Aim: Repeat the data word for word. Do not include the pictures.

Recorded data:

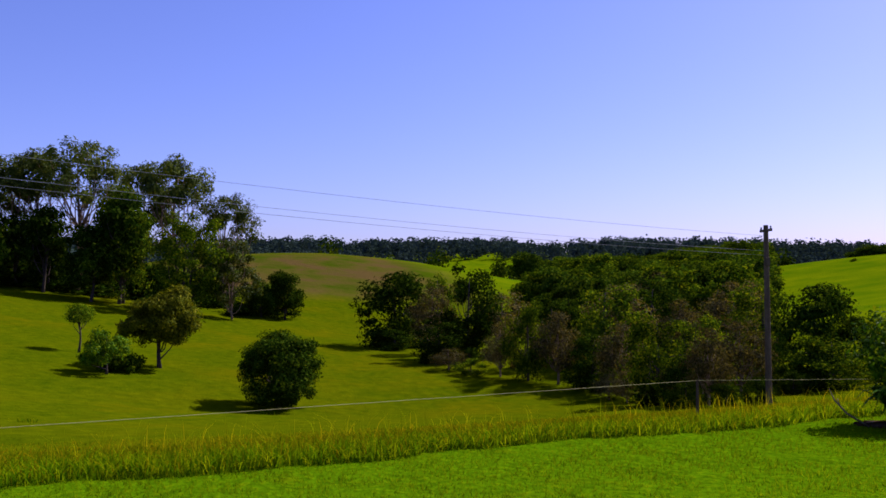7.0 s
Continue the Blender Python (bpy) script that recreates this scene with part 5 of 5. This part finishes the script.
# ---- treeline on the paddock's crest ----
LINE = "trees along the paddock's crest"
GUMS = [(-95.9, -70.5, 11.9, 5.4), (-101.7, -57.9, 12.9, 4.5), (-101.0, -53.0, 13.1, 8.1), (-106.1, -49.5, 13.9, 6.8), (-106.1, -39.1, 15.4, 7.3), (-109.5, -35.3, 15.4, 3.7), (-113.4, -29.0, 15.0, 4.5), (-108.8, -21.9, 15.2, 6.4), (-111.5, -18.4, 15.7, 5.8), (-110.1, -14.3, 15.5, 5.0), (-106.6, -9.1, 17.3, 7.6), (-125.9, -2.7, 17.3, 5.7), (-118.9, 2.0, 17.8, 10.0), (-112.6, 7.6, 13.8, 5.8), (-78.5, -75.6, 12.3, 5.6)]
DARKS = [(-82.6, -77.1, 9.5, 5.8), (-83.3, -73.4, 8.7, 5.7), (-86.8, -72.4, 9.0, 6.5), (-90.5, -71.0, 9.1, 6.7), (-92.4, -65.1, 9.9, 5.8), (-96.7, -58.7, 7.4, 3.6), (-101.9, -44.1, 11.2, 5.0), (-104.7, -30.4, 13.4, 5.6), (-100.9, -4.4, 12.6, 6.5), (-106.1, -25.1, 9.4, 5.6), (-103.3, -18.9, 9.9, 5.4), (-103.3, -12.2, 9.9, 5.4), (-99.7, -7.2, 8.6, 5.1), (-105.3, -35.1, 8.5, 5.7), (-103.1, -41.2, 7.2, 5.7), (-99.4, -49.5, 7.2, 6.4), (-71.9, -73.8, 9.8, 5.3), (-81.8, -72.0, 9.7, 5.6), (-85.4, -67.7, 8.7, 5.6), (-89.6, -65.5, 8.4, 5.7)]
rng_t = np.random.default_rng(300)
gum_a = tree("crest_gum", "tall gum with pale limbs and open crown", "tree", (GUMS[0][0], GUMS[0][1], gz(*GUMS[0][:2]) - 0.2), 14, (0.25, 0.55, 1.0), 6400, 0.36, M_GUMLEAF, M_PALEBARK, 301, 0.016, 26, 0.3, group=LINE, flat=0.85, inner=0.6, size=0.075, limbs=26, ratio=0.42)
gum_b = tree("crest_gum", "tall gum with thin airy foliage", "tree", (GUMS[1][0], GUMS[1][1], gz(*GUMS[1][:2]) - 0.2), 14, (0.26, 0.5, 1.0), 5600, 0.34, M_GUMLEAF, M_PALEBARK, 342, 0.016, 44, 0.3, group=LINE, flat=0.85, inner=0.6, size=0.066, limbs=30, ratio=0.4)
gum_c = tree("crest_gum", "tall leafy gum in the treeline", "tree", (GUMS[2][0], GUMS[2][1], gz(*GUMS[2][:2]) - 0.2), 14, (0.25, 0.3, 1.0), 7200, 0.38, M_GUMLEAF, M_PALEBARK, 303, 0.016, 34, 0.3, group=LINE, flat=0.85, inner=0.6, size=0.075, limbs=24, ratio=0.4)
for i, (x, y, h, w) in enumerate(GUMS[3:]):
    src = (gum_a, gum_b, gum_c)[i % 3]
    copy_thing(src, placed(x, y, h / 14 * rng_t.uniform(0.95, 1.15), rng_t.random() * 6.28, h / 14, 0.2))
dark_a = tree("crest_tree", "dense dark broad tree in the treeline", "tree", (DARKS[0][0], DARKS[0][1], gz(*DARKS[0][:2]) - 0.2), 9, (0.31, 0.1, 1.0), 5200, 0.46, M_CRESTTREE, M_BARK2, 304, 0.02, 44, 0.3, group=LINE, size=0.12, limbs=6, ratio=0.45, low=-0.95)
dark_b = tree("crest_tree", "dense green tree in the treeline", "tree", (DARKS[1][0], DARKS[1][1], gz(*DARKS[1][:2]) - 0.2), 9, (0.33, 0.0, 1.0), 4400, 0.46, M_WOODGREEN, M_BARK2, 305, 0.02, 44, 0.3, group=LINE, size=0.12, limbs=6, ratio=0.45, low=-0.95)
dark_c = tree("crest_tree", "dark spindly tree with visible stem", "tree", (DARKS[2][0], DARKS[2][1], gz(*DARKS[2][:2]) - 0.2), 9, (0.25, 0.28, 1.0), 4400, 0.42, M_CRESTTREE, M_BARK2, 306, 0.02, 40, 0.3, group=LINE, size=0.12, limbs=16, ratio=0.42, low=-0.95)
for i, (x, y, h, w) in enumerate(DARKS[3:]):
    src = (dark_a, dark_b, dark_c)[i % 3]
    copy_thing(src, placed(x, y, min(h / 9 * 1.05, w / 5.2), rng_t.random() * 6.28, h / 9, 0.2))

tree("crest_tree", "domed olive green tree at the treeline's end", "tree", (-97.3, 2.4, gz(-97.3, 2.4) - 0.2), 11.6, (0.33, 0.02, 1.0), 14000, 0.3, M_WOODGREEN, M_BARK2, 311, 0.016, 90, 0.2, group=LINE, size=0.085, limbs=20, ratio=0.5, low=-0.9, inner=0.55)
tree("crest_tree", "pale many-stemmed tree at the treeline's end", "tree", (-98.6, 7.3, gz(-98.6, 7.3) - 0.2), 8.9, (0.3, 0.12, 1.0), 8000, 0.26, M_GUMLEAF, M_PALEBARK, 312, 0.014, 60, 0.12, group=LINE, size=0.085, limbs=34, ratio=0.45, low=-0.8, inner=0.5)
tree("crest_tree", "tall leafy tree catching the sun in the treeline", "tree", (-101.8, -4.1, gz(-101.8, -4.1) - 0.2), 12.4, (0.27, 0.05, 1.0), 12000, 0.3, M_WOODGREEN, M_BARK2, 313, 0.016, 80, 0.2, group=LINE, size=0.08, limbs=20, ratio=0.45, low=-0.9, inner=0.5)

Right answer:
7.0 s
Continue the Blender Python (bpy) script that recreates this scene with part 5 of 5. This part finishes the script.
# ---- treeline on the paddock's crest ----
LINE = "trees along the paddock's crest"
GUMS = [(-95.9, -70.5, 11.9, 5.4), (-101.7, -57.9, 12.9, 4.5), (-101.0, -53.0, 13.1, 8.1), (-106.1, -49.5, 13.9, 6.8), (-106.1, -39.1, 15.4, 7.3), (-109.5, -35.3, 15.4, 3.7), (-113.4, -29.0, 15.0, 4.5), (-108.8, -21.9, 15.2, 6.4), (-111.5, -18.4, 15.7, 5.8), (-110.1, -14.3, 15.5, 5.0), (-106.6, -9.1, 17.3, 7.6), (-125.9, -2.7, 17.3, 5.7), (-118.9, 2.0, 17.8, 10.0), (-112.6, 7.6, 13.8, 5.8), (-78.5, -75.6, 12.3, 5.6)]
DARKS = [(-82.6, -77.1, 9.5, 5.8), (-83.3, -73.4, 8.7, 5.7), (-86.8, -72.4, 9.0, 6.5), (-90.5, -71.0, 9.1, 6.7), (-92.4, -65.1, 9.9, 5.8), (-96.7, -58.7, 7.4, 3.6), (-101.9, -44.1, 11.2, 5.0), (-104.7, -30.4, 13.4, 5.6), (-100.9, -4.4, 12.6, 6.5), (-106.1, -25.1, 9.4, 5.6), (-103.3, -18.9, 9.9, 5.4), (-103.3, -12.2, 9.9, 5.4), (-99.7, -7.2, 8.6, 5.1), (-105.3, -35.1, 8.5, 5.7), (-103.1, -41.2, 7.2, 5.7), (-99.4, -49.5, 7.2, 6.4), (-71.9, -73.8, 9.8, 5.3), (-81.8, -72.0, 9.7, 5.6), (-85.4, -67.7, 8.7, 5.6), (-89.6, -65.5, 8.4, 5.7)]
rng_t = np.random.default_rng(300)
gum_a = tree("crest_gum", "tall gum with pale limbs and open crown", "tree", (GUMS[0][0], GUMS[0][1], gz(*GUMS[0][:2]) - 0.2), 14, (0.25, 0.55, 1.0), 6400, 0.36, M_GUMLEAF, M_PALEBARK, 301, 0.016, 26, 0.3, group=LINE, flat=0.85, inner=0.6, size=0.075, limbs=26, ratio=0.42)
gum_b = tree("crest_gum", "tall gum with thin airy foliage", "tree", (GUMS[1][0], GUMS[1][1], gz(*GUMS[1][:2]) - 0.2), 14, (0.26, 0.5, 1.0), 5600, 0.34, M_GUMLEAF, M_PALEBARK, 342, 0.016, 44, 0.3, group=LINE, flat=0.85, inner=0.6, size=0.066, limbs=30, ratio=0.4)
gum_c = tree("crest_gum", "tall leafy gum in the treeline", "tree", (GUMS[2][0], GUMS[2][1], gz(*GUMS[2][:2]) - 0.2), 14, (0.25, 0.3, 1.0), 7200, 0.38, M_GUMLEAF, M_PALEBARK, 303, 0.016, 34, 0.3, group=LINE, flat=0.85, inner=0.6, size=0.075, limbs=24, ratio=0.4)
for i, (x, y, h, w) in enumerate(GUMS[3:]):
    src = (gum_a, gum_b, gum_c)[i % 3]
    copy_thing(src, placed(x, y, h / 14 * rng_t.uniform(0.95, 1.15), rng_t.random() * 6.28, h / 14, 0.2))
dark_a = tree("crest_tree", "dense dark broad tree in the treeline", "tree", (DARKS[0][0], DARKS[0][1], gz(*DARKS[0][:2]) - 0.2), 9, (0.31, 0.1, 1.0), 5200, 0.46, M_CRESTTREE, M_BARK2, 304, 0.02, 44, 0.3, group=LINE, size=0.12, limbs=6, ratio=0.45, low=-0.95)
dark_b = tree("crest_tree", "dense green tree in the treeline", "tree", (DARKS[1][0], DARKS[1][1], gz(*DARKS[1][:2]) - 0.2), 9, (0.33, 0.0, 1.0), 4400, 0.46, M_WOODGREEN, M_BARK2, 305, 0.02, 44, 0.3, group=LINE, size=0.12, limbs=6, ratio=0.45, low=-0.95)
dark_c = tree("crest_tree", "dark spindly tree with visible stem", "tree", (DARKS[2][0], DARKS[2][1], gz(*DARKS[2][:2]) - 0.2), 9, (0.25, 0.28, 1.0), 4400, 0.42, M_CRESTTREE, M_BARK2, 306, 0.02, 40, 0.3, group=LINE, size=0.12, limbs=16, ratio=0.42, low=-0.95)
for i, (x, y, h, w) in enumerate(DARKS[3:]):
    src = (dark_a, dark_b, dark_c)[i % 3]
    copy_thing(src, placed(x, y, min(h / 9 * 1.05, w / 5.2), rng_t.random() * 6.28, h / 9, 0.2))

tree("crest_tree", "domed olive green tree at the treeline's end", "tree", (-97.3, 2.4, gz(-97.3, 2.4) - 0.2), 11.6, (0.33, 0.02, 1.0), 14000, 0.3, M_WOODGREEN, M_BARK2, 311, 0.016, 90, 0.2, group=LINE, size=0.085, limbs=20, ratio=0.5, low=-0.9, inner=0.55)
tree("crest_tree", "pale many-stemmed tree at the treeline's end", "tree", (-98.6, 7.3, gz(-98.6, 7.3) - 0.2), 8.9, (0.3, 0.12, 1.0), 8000, 0.26, M_GUMLEAF, M_PALEBARK, 312, 0.014, 60, 0.12, group=LINE, size=0.085, limbs=34, ratio=0.45, low=-0.8, inner=0.5)
tree("crest_tree", "tall leafy tree catching the sun in the treeline", "tree", (-101.8, -4.1, gz(-101.8, -4.1) - 0.2), 12.4, (0.27, 0.05, 1.0), 12000, 0.3, M_WOODGREEN, M_BARK2, 313, 0.016, 80, 0.2, group=LINE, size=0.08, limbs=20, ratio=0.45, low=-0.9, inner=0.5)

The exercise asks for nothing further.